WORK TO BE COMPLETED —
Faithfully return all lines, omitting every embedded picture.

STORED DATA —
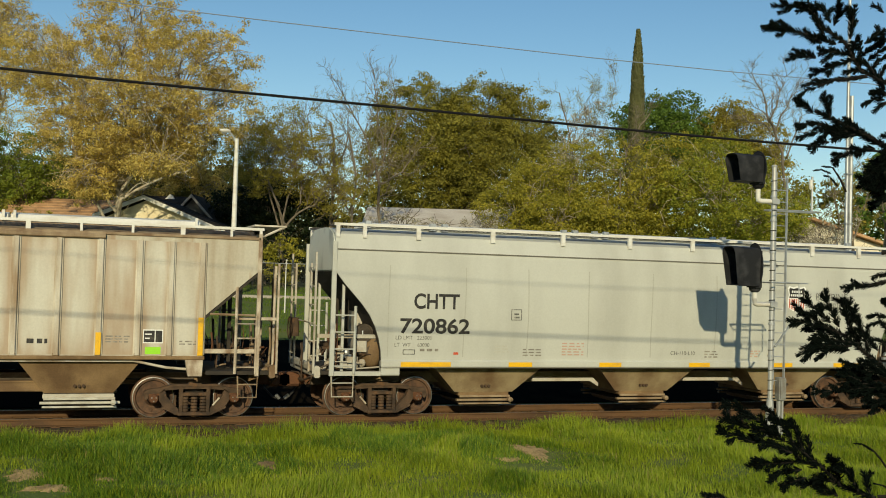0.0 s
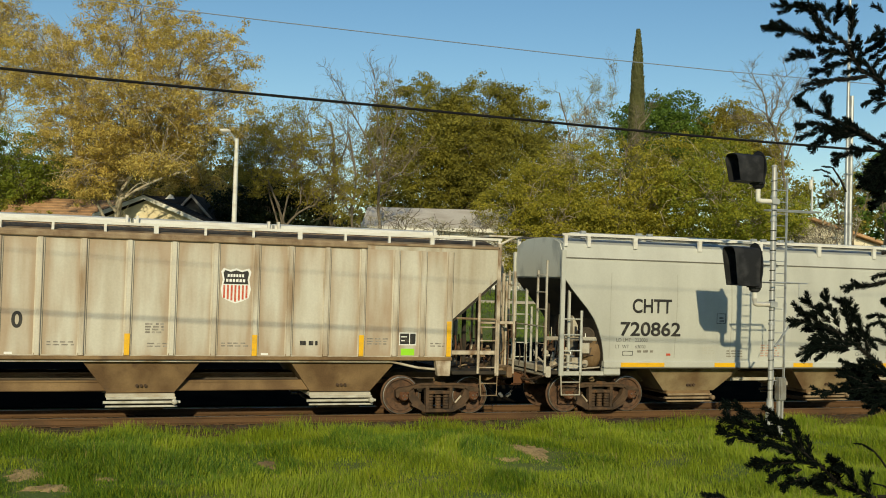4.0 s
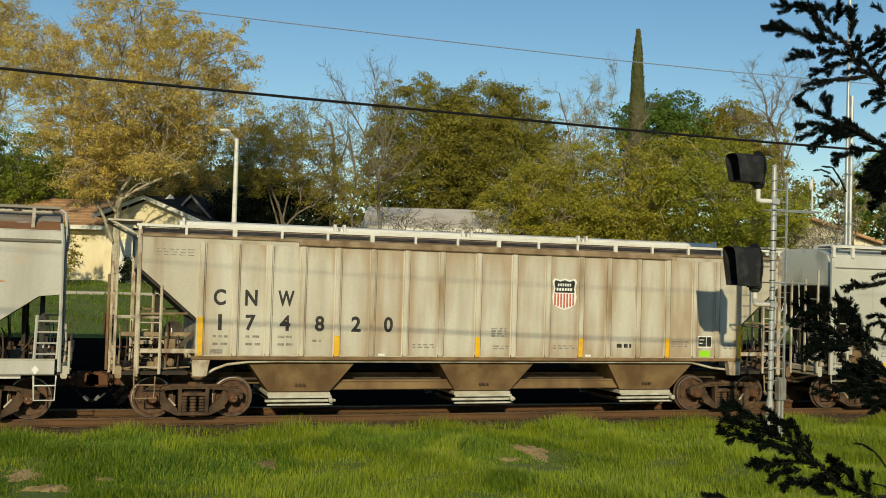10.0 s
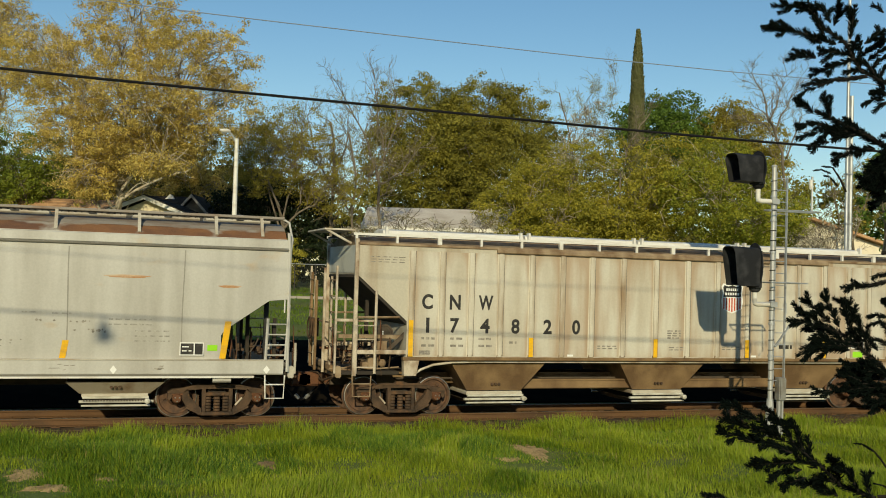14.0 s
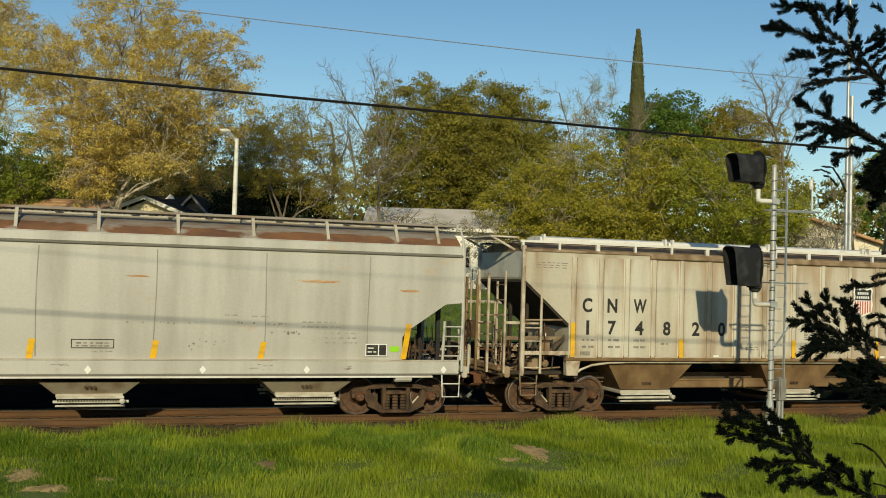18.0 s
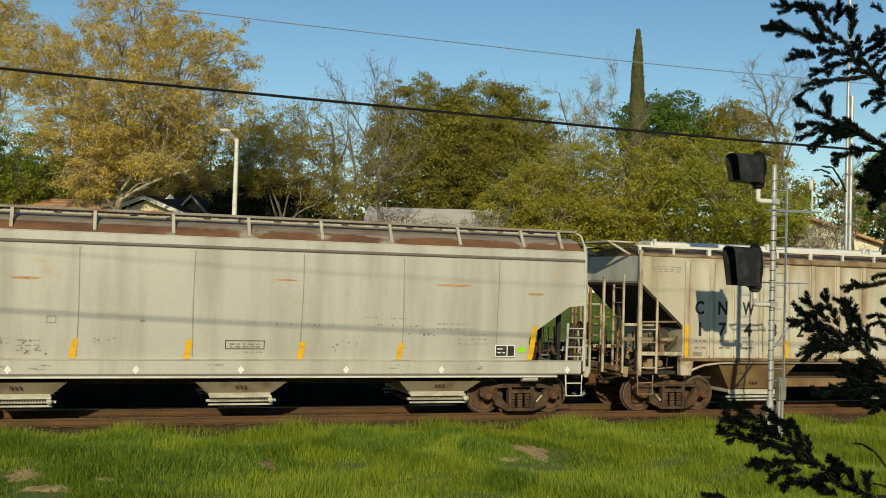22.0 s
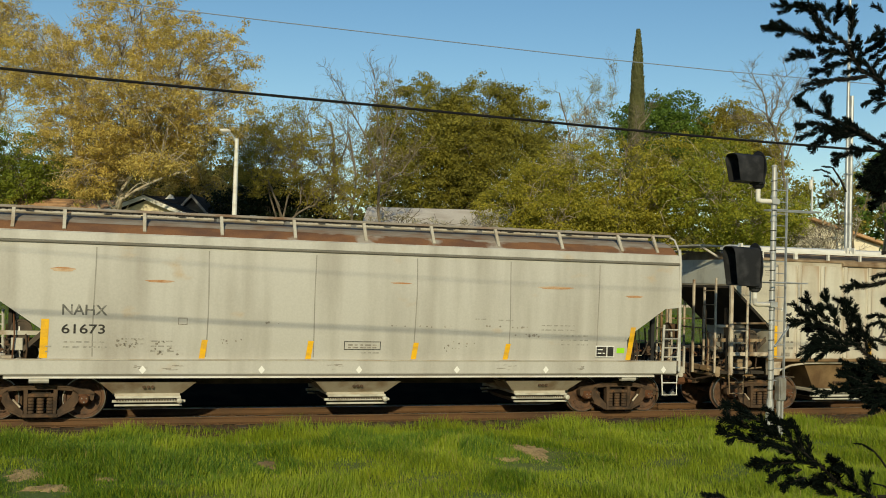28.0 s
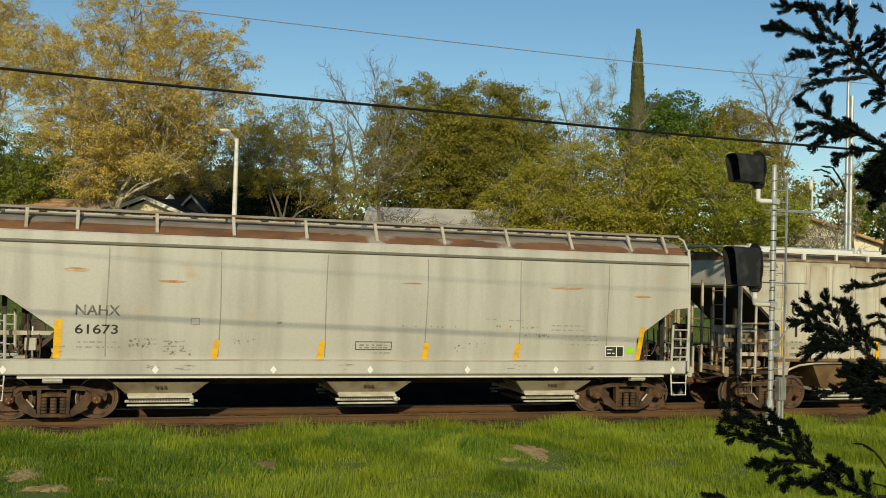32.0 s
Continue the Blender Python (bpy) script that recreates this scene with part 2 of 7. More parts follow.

REPLY TO THE EXERCISE —
0.0 s
4.0 s
10.0 s
14.0 s
18.0 s
22.0 s
28.0 s
32.0 s
Continue the Blender Python (bpy) script that recreates this scene with part 2 of 7. More parts follow.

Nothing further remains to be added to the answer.